Dans une chambre face à la mer, un homme reçoit une femme, toutes les nuits. Du moins, il aurait pu la recevoir. Le texte de Duras raconte ces rendez-vous hors du temps, comme on ravive un souvenir ou qu’on affine un fantasme. L’adaptation à deux voix de La maladie de la mort, par Martine Beaulne, met en scène cette rencontre possible, au théâtre Prospero.
Le cadre est clair et simple, d’entrée de jeu : Un homme payant une femme pour qu’elle lui rende visite, tous les soirs et jusqu’au matin. Dans un mouvement de va-et-vient rappelant celui des vagues, les nuits s’allongent et se retirent, sans qu’on ne sorte de la chambre. Tel un huis-clos de l’esprit – de la mémoire ou de l’imaginaire – la pièce captive ses deux personnages dans une recherche de l’amour, de la rencontre difficile de l’autre.
Si la lecture des romans de Marguerite Duras peut paraître ardue à certains, l’écoute de ce texte est, lui, d’une grande douceur. Alors que les personnages se racontent, les répétitions et les évocations plongent le public dans un jeu de projection: le sentiment interfère avec l’intellect, si bien qu’on est transporté d’échange en échange, sans arriver à asseoir un sens définitif à la quête de l’un, au rôle de l’autre. On se laisse bercer et c’est un grand plaisir à ressentir.
La proposition musicale de Vincent Beaulne accompagne ce voyage avec grande finesse. Dans cette chambre figée par le ressac des rencontres, la lumière évolue, la pluie coule sur les fenêtres, mais surtout, le son des vagues et de la flûte monte et descend, avec la mer, avec l’arrivée du jour. La scénographie offre aussi ce mur hypnotisant, à la fois vagues, draps et papier chiffonné.

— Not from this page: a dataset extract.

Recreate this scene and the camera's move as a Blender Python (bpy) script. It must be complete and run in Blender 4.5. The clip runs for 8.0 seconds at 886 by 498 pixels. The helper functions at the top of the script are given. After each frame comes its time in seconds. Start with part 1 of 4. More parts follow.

L’adaptation théâtrale est très fidèle à la voix de l’autrice, qui mêle sensualité et amour, vie et mort. Les personnages accusent le manque de franchise et les espaces vides laissés par le discours, ajoutant aux couches de sens que les mots portent déjà. Martine Beaulne en a fait une mise en scène où la valse des corps découpe l’espace et le temps, comme une suite de cliché photographique où l’attention s’arrête. Ces déplacements généralement minimalistes permettent aux enjeux de se transmettre via le texte, bien entendu, mais laisse aussi une grande place au jeu des deux comédiens.
Car le choix du duo d’acteurs est, en lui-même, une raison d’aller voir La maladie de la mort, dans les semaines à venir. Sylvie Drapeau et Paul Savoie se partagent la scène avec grande adresse et sensibilité. C’est un texte qui voile et révèle à la fois, où les interprètes doivent avoir le génie de la subtilité et de la justesse, du sourire qui surprend, de la voix qui fend sans rompre, de la colère qui tonne sans frapper.
La courte heure de théâtre rempli son mandat et transporte ses spectateurs dans un autre lieu de la conscience. Amant de la littérature et de la scène, vous trouverez assurément une grande beauté dans l’expérience qui se joue au théâtre Prospero, ce mois-ci.